━━ RECORDED DATA ━━

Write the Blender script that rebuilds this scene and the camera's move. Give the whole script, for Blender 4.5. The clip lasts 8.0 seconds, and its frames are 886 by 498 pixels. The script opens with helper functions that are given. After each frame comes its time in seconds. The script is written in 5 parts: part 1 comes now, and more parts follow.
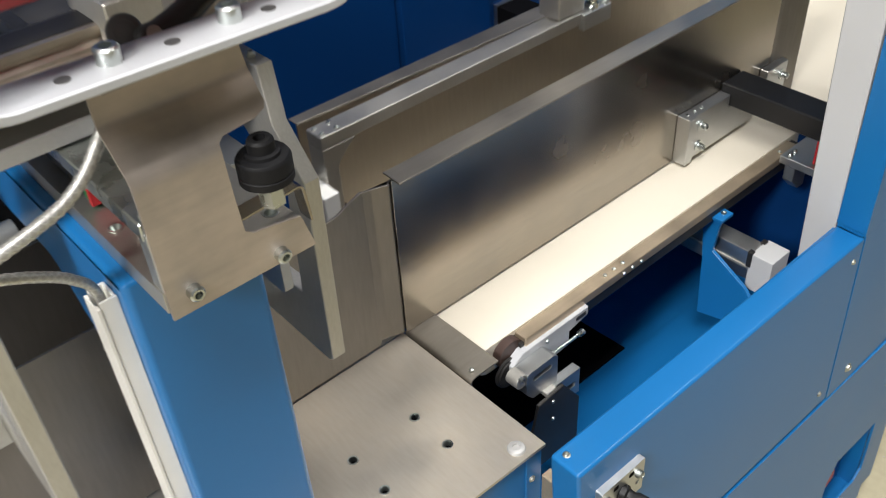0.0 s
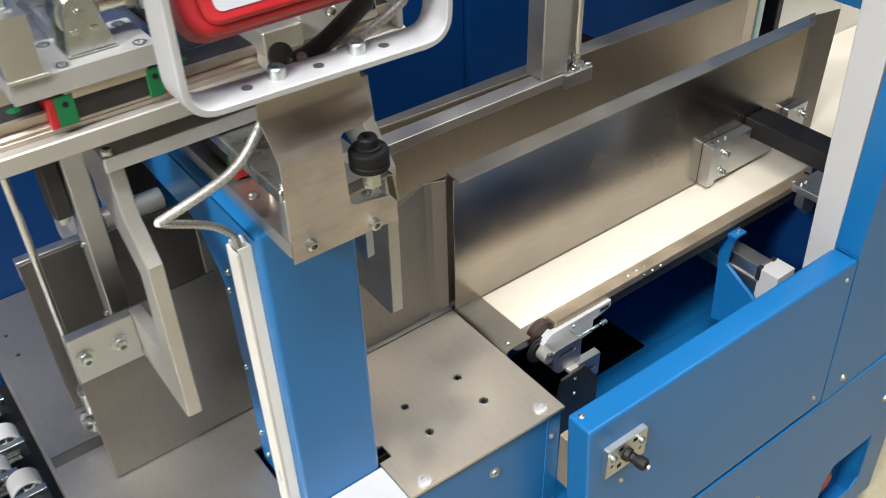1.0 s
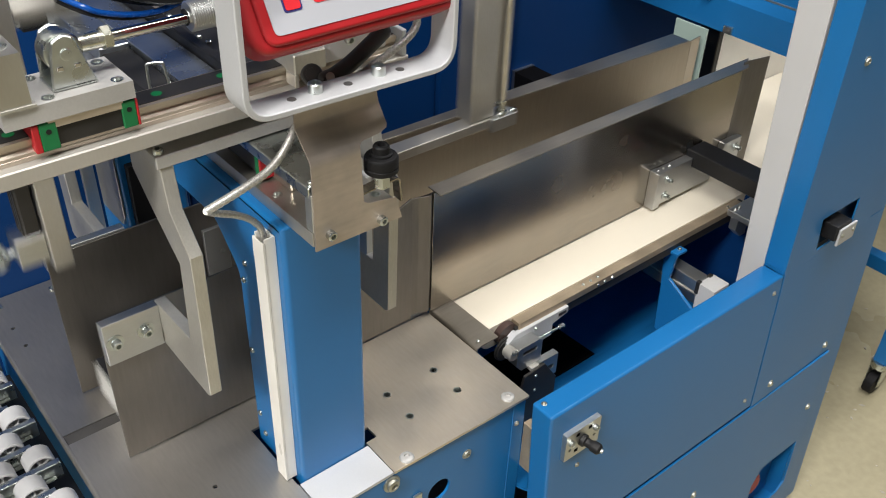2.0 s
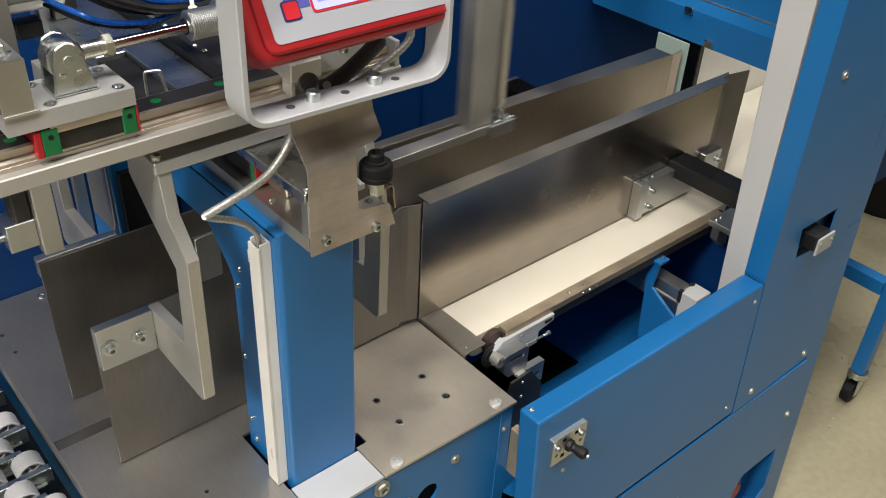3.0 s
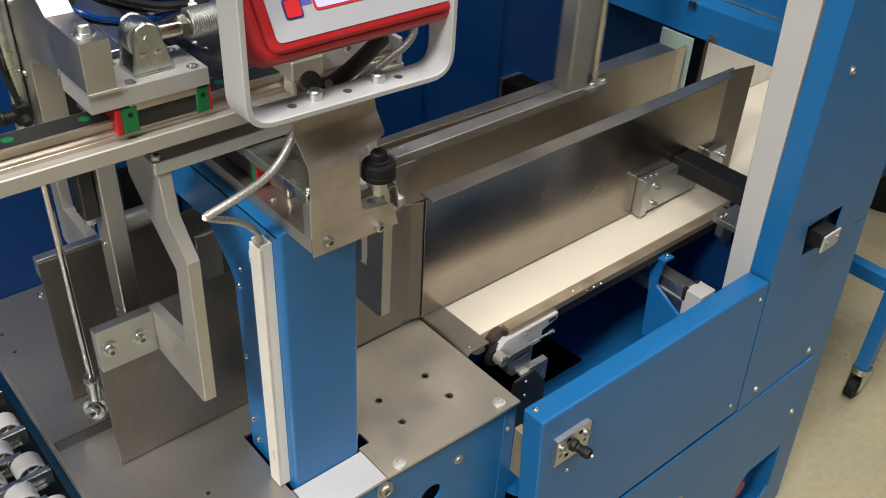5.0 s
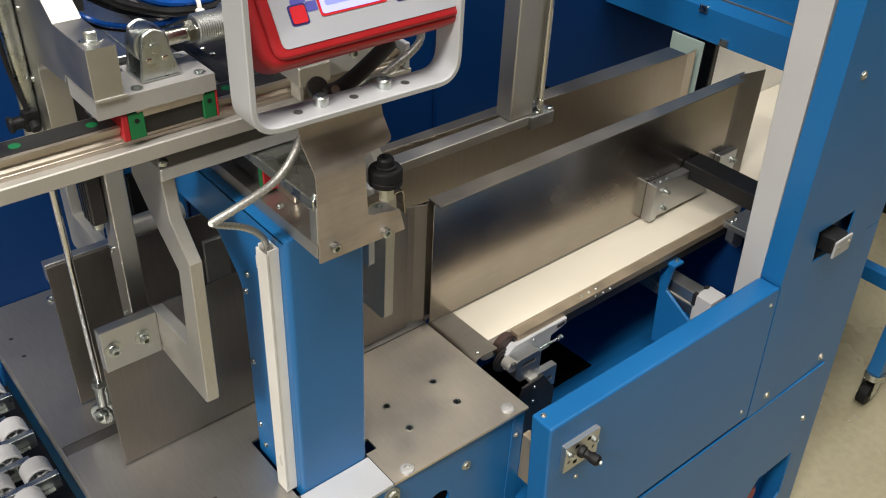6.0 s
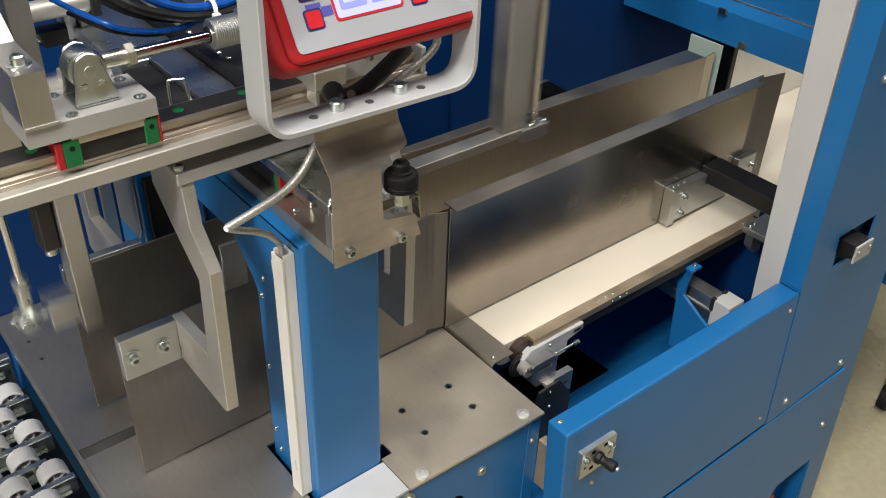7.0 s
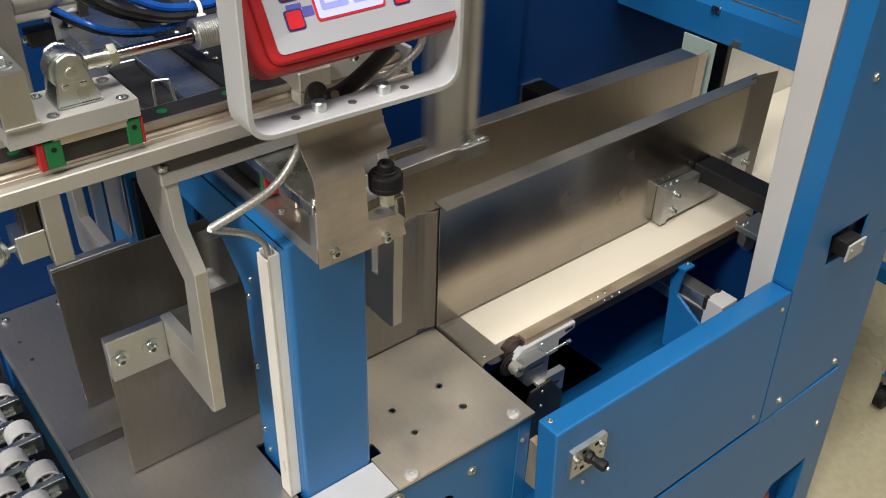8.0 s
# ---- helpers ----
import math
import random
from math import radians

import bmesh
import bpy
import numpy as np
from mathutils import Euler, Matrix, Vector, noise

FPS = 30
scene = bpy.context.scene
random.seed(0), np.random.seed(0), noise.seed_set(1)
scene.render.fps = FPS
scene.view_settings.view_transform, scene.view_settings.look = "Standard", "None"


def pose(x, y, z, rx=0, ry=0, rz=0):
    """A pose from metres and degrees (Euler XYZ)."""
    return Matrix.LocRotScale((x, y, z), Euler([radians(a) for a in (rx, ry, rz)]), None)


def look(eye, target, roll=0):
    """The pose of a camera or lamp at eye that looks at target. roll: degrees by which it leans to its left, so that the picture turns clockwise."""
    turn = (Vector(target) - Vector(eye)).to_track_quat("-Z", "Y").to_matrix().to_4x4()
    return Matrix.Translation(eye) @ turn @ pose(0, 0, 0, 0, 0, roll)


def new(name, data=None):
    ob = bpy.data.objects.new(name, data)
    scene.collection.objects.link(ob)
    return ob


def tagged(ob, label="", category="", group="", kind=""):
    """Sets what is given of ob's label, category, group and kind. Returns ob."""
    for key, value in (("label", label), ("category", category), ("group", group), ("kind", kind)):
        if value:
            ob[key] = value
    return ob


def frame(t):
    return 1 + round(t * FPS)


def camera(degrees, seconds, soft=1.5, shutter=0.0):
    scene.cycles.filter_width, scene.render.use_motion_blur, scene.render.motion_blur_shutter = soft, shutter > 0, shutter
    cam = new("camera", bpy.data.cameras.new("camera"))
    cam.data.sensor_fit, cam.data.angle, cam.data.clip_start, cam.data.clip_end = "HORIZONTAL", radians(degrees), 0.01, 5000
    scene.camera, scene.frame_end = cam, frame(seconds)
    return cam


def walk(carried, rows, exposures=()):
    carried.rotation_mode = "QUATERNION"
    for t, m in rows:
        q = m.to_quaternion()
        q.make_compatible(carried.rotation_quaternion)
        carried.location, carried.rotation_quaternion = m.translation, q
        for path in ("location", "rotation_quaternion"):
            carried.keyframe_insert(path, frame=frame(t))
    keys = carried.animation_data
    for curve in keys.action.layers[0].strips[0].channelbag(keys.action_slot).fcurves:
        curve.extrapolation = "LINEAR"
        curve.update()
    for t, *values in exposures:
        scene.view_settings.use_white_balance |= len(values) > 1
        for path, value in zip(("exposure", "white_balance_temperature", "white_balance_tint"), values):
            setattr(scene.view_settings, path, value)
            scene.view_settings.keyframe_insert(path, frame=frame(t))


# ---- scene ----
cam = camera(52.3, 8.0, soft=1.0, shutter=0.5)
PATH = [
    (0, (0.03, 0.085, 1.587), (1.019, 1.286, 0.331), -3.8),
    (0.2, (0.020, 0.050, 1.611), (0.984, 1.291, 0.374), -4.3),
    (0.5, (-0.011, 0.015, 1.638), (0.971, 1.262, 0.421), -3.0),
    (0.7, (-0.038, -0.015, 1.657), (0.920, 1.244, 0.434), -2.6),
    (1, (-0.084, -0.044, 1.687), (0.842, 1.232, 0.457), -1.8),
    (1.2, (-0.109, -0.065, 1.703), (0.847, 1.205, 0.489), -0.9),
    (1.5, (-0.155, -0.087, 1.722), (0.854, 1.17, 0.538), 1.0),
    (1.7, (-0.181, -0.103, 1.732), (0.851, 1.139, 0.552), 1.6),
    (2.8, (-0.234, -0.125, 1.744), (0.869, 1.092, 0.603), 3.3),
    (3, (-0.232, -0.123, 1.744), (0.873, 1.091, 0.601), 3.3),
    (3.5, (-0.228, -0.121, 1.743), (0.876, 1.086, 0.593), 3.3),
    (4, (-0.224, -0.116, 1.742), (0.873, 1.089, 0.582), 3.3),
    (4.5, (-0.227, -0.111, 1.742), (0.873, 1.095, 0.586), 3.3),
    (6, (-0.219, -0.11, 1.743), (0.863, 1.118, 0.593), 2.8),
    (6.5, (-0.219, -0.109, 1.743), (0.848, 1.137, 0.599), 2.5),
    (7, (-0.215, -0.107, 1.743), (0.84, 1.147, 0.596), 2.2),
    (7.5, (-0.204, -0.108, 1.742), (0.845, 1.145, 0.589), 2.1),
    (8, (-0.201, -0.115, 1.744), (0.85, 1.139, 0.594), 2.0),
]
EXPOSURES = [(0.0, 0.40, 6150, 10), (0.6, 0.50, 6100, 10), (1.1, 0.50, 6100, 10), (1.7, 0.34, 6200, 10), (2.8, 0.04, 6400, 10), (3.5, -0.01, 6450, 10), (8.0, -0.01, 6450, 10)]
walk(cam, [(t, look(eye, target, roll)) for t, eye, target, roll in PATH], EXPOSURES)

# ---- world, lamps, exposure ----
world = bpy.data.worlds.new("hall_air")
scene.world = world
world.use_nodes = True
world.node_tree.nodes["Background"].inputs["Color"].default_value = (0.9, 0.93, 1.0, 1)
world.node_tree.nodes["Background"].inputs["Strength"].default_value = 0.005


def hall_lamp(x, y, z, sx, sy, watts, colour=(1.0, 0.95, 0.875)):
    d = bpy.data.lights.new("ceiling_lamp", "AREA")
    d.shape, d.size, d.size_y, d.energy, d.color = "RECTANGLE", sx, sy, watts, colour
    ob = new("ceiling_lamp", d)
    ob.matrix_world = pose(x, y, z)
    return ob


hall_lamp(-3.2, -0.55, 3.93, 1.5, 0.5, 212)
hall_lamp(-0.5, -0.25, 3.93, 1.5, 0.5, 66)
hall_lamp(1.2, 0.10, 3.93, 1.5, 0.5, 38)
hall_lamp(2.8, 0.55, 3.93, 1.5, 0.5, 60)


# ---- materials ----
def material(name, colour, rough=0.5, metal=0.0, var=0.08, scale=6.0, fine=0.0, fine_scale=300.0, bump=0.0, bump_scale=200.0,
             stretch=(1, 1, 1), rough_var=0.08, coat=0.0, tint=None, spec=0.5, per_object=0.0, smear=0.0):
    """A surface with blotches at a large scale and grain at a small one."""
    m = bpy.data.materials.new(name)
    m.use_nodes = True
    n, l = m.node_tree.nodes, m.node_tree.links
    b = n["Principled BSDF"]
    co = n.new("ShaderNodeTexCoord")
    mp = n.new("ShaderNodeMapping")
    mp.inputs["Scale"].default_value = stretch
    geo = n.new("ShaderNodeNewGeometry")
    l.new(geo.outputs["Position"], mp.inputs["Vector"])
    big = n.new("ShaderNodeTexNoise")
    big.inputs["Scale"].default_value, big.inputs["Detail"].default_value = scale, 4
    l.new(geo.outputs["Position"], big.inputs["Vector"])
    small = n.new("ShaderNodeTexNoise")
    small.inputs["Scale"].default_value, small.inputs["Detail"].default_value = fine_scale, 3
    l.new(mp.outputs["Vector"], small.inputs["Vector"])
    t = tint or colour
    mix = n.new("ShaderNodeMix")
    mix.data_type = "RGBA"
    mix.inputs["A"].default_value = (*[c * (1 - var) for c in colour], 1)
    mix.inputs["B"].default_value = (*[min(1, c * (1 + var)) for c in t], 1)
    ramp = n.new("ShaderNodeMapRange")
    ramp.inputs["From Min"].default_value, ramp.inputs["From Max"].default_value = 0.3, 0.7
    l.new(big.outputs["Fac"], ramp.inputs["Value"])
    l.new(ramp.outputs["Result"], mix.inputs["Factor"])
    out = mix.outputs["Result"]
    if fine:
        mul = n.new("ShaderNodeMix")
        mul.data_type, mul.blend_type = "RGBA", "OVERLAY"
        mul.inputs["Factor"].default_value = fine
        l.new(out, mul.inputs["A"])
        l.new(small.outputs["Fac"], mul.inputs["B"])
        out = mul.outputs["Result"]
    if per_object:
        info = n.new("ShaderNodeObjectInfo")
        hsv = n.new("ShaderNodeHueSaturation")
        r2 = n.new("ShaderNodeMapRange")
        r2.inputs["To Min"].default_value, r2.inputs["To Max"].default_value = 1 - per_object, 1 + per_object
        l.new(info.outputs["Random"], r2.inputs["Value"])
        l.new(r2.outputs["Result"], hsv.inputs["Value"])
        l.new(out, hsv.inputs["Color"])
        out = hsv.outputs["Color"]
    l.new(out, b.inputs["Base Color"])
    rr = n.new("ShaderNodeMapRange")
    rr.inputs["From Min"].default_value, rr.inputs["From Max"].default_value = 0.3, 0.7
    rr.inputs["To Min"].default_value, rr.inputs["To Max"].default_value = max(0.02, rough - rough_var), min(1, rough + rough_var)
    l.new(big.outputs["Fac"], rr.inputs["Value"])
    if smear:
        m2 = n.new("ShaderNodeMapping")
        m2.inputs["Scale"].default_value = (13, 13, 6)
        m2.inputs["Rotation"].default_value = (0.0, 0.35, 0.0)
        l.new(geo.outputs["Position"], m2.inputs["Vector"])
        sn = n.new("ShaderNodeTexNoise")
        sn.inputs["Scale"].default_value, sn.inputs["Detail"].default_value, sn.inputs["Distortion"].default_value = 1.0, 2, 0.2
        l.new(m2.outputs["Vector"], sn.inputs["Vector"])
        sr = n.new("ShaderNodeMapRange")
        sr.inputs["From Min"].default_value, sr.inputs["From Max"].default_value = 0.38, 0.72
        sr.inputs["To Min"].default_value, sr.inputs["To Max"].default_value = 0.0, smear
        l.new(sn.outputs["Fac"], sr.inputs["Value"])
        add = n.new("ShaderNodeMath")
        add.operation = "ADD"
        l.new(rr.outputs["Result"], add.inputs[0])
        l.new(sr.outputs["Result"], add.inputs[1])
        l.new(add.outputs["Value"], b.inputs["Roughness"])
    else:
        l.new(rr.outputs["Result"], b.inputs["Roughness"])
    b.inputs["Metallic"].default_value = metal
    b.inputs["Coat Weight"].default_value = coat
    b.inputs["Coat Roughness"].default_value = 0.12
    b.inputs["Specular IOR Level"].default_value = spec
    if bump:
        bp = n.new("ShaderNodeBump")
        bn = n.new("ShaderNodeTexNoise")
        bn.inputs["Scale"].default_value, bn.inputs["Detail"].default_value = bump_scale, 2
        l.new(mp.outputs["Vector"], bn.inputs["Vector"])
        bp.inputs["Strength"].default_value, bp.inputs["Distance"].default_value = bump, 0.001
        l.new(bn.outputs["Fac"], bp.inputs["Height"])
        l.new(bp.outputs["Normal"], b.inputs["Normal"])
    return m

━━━

Begin with the line containing "for t, m in" and end with the line containing "scene.view_settings.keyframe_insert(path, frame=frame(t))"; repeat every line from start to finish exactly, and nothing outside them.

    for t, m in rows:
        q = m.to_quaternion()
        q.make_compatible(carried.rotation_quaternion)
        carried.location, carried.rotation_quaternion = m.translation, q
        for path in ("location", "rotation_quaternion"):
            carried.keyframe_insert(path, frame=frame(t))
    keys = carried.animation_data
    for curve in keys.action.layers[0].strips[0].channelbag(keys.action_slot).fcurves:
        curve.extrapolation = "LINEAR"
        curve.update()
    for t, *values in exposures:
        scene.view_settings.use_white_balance |= len(values) > 1
        for path, value in zip(("exposure", "white_balance_temperature", "white_balance_tint"), values):
            setattr(scene.view_settings, path, value)
            scene.view_settings.keyframe_insert(path, frame=frame(t))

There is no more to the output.